■ **THE TASK**
Go through the listing beneath this task and return every line that carries the string "curve".
-------- RECORDED DATA --------
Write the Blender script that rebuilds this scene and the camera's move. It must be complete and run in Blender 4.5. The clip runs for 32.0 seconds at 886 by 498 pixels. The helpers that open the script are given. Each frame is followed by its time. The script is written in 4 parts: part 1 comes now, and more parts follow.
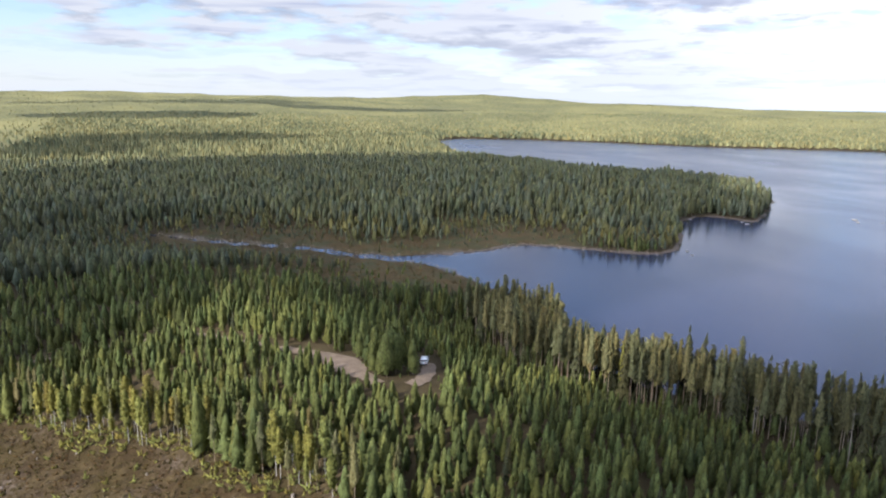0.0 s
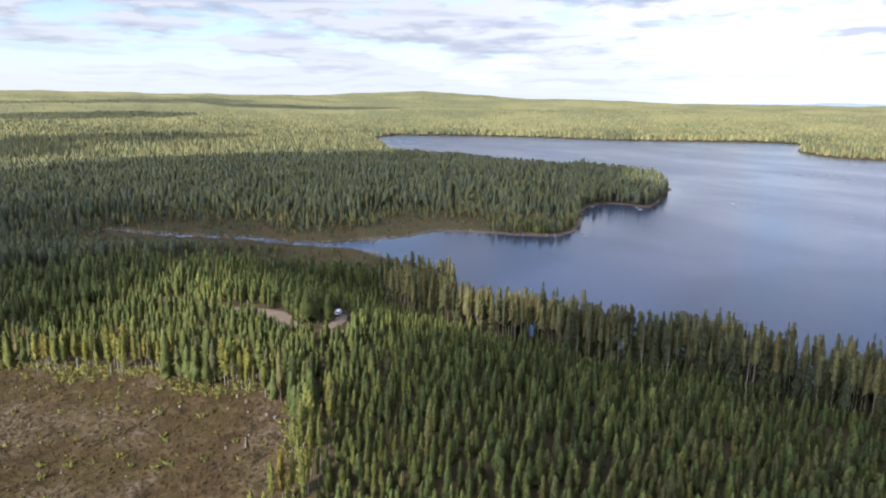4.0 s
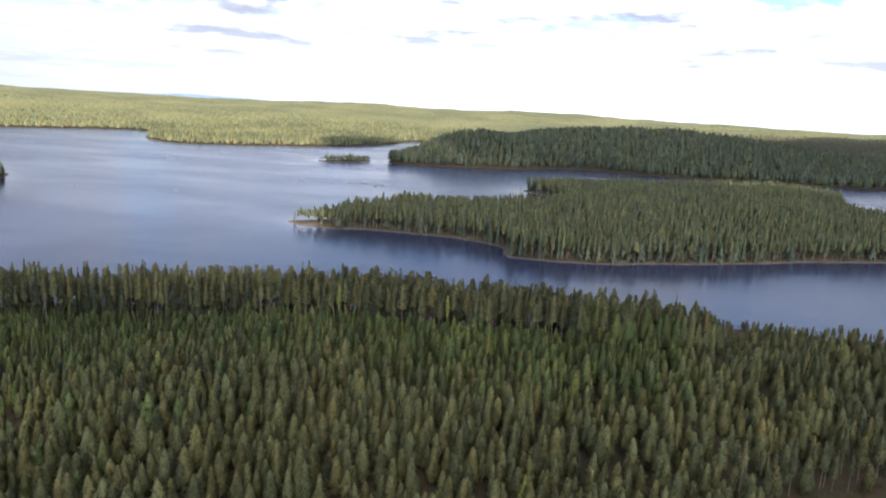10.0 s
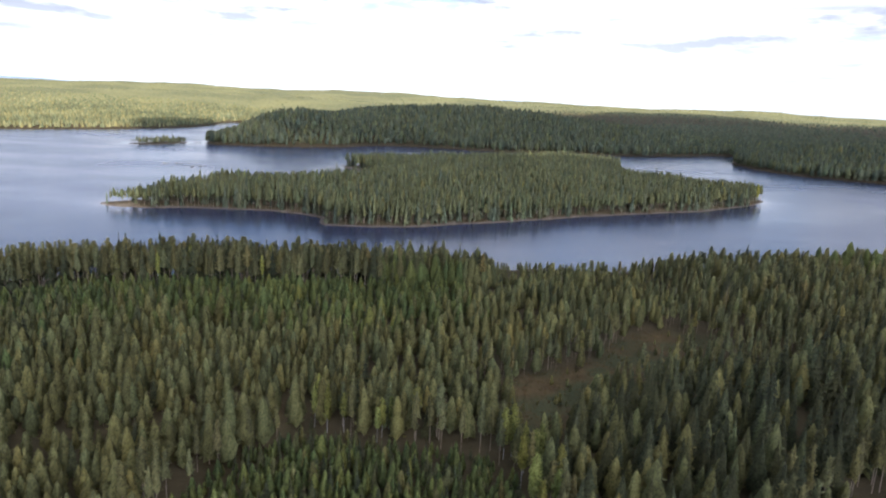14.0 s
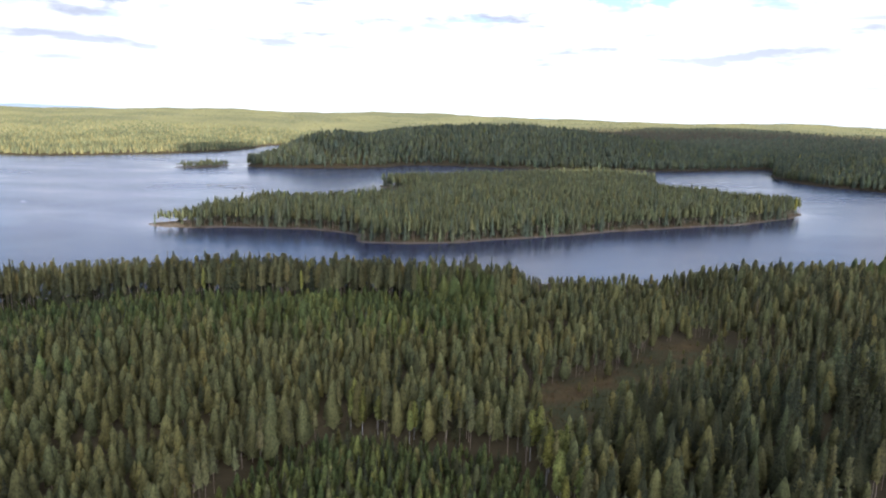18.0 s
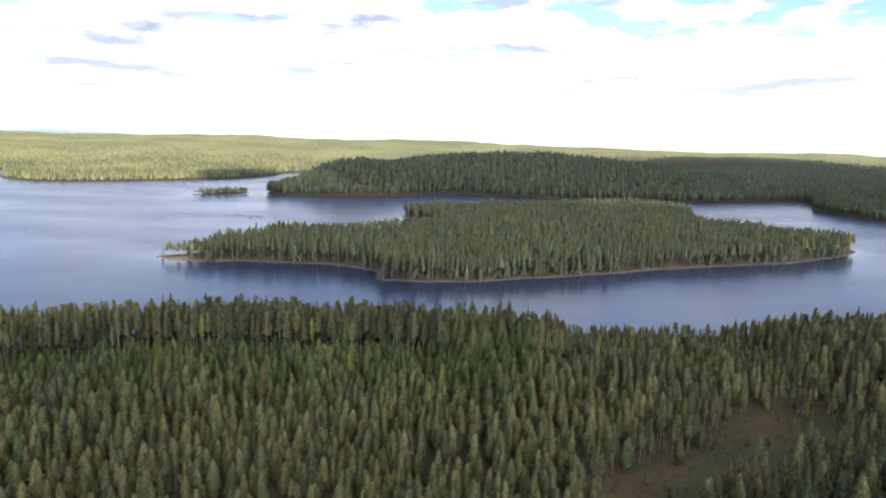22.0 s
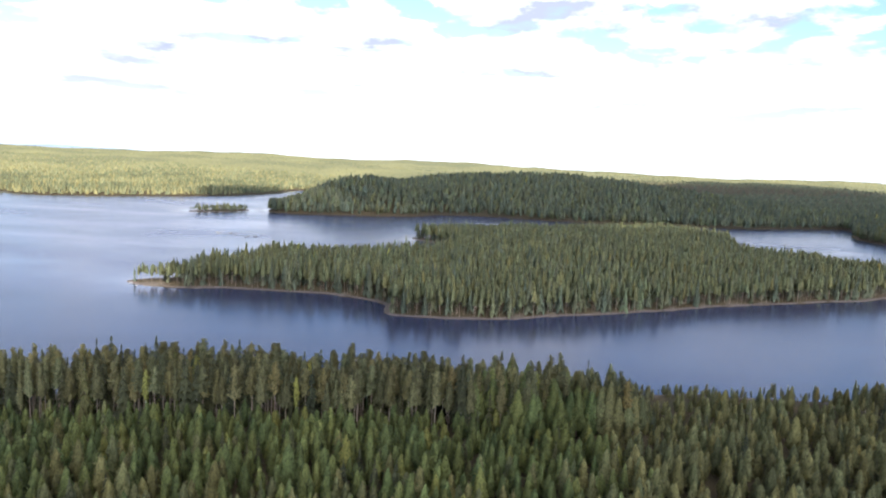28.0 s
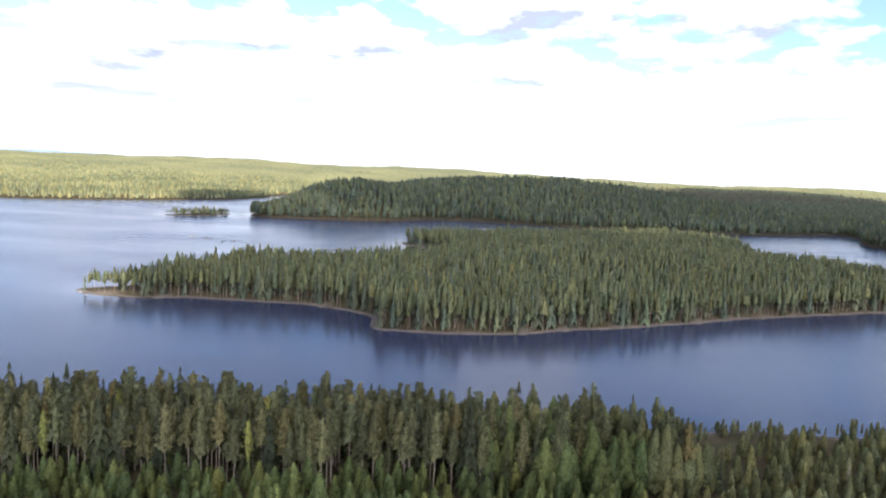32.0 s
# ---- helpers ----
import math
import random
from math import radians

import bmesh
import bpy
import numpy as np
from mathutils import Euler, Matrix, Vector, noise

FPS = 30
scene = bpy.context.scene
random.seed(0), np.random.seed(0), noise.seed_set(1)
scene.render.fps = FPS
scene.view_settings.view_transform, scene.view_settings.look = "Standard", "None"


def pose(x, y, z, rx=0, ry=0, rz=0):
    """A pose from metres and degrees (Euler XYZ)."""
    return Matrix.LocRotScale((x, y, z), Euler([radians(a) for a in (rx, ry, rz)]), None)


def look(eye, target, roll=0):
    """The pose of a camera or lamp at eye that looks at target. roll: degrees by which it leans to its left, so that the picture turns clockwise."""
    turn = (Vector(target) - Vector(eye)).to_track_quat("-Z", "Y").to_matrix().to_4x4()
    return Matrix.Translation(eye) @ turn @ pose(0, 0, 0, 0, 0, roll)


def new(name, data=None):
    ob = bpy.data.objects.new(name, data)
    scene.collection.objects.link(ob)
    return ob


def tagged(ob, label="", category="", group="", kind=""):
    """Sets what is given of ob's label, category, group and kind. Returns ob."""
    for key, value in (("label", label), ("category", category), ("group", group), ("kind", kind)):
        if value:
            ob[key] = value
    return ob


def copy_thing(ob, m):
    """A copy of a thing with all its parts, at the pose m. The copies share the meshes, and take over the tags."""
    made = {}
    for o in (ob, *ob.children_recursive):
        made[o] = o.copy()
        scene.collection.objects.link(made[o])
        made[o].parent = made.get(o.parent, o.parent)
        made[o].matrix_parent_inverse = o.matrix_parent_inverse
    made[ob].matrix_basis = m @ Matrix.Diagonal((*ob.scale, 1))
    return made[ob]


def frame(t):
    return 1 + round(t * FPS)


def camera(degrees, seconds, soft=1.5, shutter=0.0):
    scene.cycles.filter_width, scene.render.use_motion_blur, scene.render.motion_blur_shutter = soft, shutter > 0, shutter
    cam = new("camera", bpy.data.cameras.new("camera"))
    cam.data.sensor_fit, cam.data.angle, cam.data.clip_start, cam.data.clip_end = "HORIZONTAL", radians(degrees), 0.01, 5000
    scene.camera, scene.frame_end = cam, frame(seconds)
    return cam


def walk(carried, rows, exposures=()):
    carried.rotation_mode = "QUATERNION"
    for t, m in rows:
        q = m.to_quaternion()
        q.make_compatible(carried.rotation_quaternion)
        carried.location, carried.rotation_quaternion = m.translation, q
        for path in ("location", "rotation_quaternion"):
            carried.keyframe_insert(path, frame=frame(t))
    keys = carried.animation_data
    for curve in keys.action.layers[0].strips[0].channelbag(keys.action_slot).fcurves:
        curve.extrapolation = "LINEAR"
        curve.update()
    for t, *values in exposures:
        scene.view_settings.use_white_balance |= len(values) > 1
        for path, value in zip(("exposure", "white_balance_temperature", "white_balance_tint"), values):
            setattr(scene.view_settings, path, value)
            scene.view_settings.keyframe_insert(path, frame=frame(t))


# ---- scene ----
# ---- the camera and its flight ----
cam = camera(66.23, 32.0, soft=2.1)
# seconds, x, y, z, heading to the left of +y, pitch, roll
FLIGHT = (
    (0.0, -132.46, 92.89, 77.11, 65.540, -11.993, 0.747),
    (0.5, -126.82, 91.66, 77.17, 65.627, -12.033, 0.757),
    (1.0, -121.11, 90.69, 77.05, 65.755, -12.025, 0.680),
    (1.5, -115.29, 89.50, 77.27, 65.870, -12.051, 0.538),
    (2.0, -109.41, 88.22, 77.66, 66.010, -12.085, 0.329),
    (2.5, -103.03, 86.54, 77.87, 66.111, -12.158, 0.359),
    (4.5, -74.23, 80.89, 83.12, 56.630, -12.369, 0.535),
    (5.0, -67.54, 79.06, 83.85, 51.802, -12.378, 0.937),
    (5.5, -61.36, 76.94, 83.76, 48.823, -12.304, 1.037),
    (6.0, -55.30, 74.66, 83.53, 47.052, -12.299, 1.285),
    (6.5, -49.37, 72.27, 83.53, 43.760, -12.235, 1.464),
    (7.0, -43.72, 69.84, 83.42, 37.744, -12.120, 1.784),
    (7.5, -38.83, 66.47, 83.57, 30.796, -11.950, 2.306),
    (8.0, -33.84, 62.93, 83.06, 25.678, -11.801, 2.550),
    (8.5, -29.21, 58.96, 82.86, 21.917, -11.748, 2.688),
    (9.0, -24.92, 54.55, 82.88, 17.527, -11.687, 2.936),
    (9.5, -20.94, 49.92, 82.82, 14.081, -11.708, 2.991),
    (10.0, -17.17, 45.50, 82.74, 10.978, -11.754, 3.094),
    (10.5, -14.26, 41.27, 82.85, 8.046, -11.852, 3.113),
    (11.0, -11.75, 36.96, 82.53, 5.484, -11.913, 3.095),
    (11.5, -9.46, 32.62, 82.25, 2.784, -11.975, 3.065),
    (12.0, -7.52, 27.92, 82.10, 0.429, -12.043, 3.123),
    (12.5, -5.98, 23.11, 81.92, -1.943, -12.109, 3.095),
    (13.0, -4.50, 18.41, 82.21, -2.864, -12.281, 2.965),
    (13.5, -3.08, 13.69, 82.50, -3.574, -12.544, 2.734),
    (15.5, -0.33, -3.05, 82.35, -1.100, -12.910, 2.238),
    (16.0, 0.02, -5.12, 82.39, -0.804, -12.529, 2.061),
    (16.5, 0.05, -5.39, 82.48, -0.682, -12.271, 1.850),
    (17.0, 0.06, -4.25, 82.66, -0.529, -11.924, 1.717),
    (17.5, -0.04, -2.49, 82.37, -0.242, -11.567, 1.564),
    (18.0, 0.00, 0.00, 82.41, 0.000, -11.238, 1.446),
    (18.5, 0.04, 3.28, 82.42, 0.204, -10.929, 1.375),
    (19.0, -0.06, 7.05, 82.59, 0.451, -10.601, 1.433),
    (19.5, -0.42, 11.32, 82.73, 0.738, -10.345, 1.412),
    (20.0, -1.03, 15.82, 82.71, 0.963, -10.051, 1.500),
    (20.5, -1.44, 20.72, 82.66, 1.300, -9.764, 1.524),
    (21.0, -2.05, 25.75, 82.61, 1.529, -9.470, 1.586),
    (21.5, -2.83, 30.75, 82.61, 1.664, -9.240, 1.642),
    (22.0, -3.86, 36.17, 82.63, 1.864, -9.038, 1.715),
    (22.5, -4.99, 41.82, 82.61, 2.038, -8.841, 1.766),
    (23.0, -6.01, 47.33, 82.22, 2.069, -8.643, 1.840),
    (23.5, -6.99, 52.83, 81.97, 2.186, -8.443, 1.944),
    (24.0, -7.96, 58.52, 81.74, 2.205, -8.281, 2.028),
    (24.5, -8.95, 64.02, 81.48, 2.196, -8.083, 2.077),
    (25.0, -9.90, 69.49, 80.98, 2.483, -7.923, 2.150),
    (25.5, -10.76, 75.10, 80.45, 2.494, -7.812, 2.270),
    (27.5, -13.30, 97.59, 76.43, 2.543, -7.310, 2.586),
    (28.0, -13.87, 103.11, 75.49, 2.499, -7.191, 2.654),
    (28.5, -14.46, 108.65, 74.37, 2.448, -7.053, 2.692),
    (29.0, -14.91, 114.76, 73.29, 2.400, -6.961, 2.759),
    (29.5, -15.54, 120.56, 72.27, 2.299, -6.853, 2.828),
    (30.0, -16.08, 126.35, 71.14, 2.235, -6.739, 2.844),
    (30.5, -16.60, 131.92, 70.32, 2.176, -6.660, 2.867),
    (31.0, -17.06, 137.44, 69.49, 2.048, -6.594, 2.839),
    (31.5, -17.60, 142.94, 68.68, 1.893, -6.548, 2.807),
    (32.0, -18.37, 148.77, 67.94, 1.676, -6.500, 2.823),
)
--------
■ **OUTPUT OF THE TASK**
    for curve in keys.action.layers[0].strips[0].channelbag(keys.action_slot).fcurves:
        curve.extrapolation = "LINEAR"
        curve.update()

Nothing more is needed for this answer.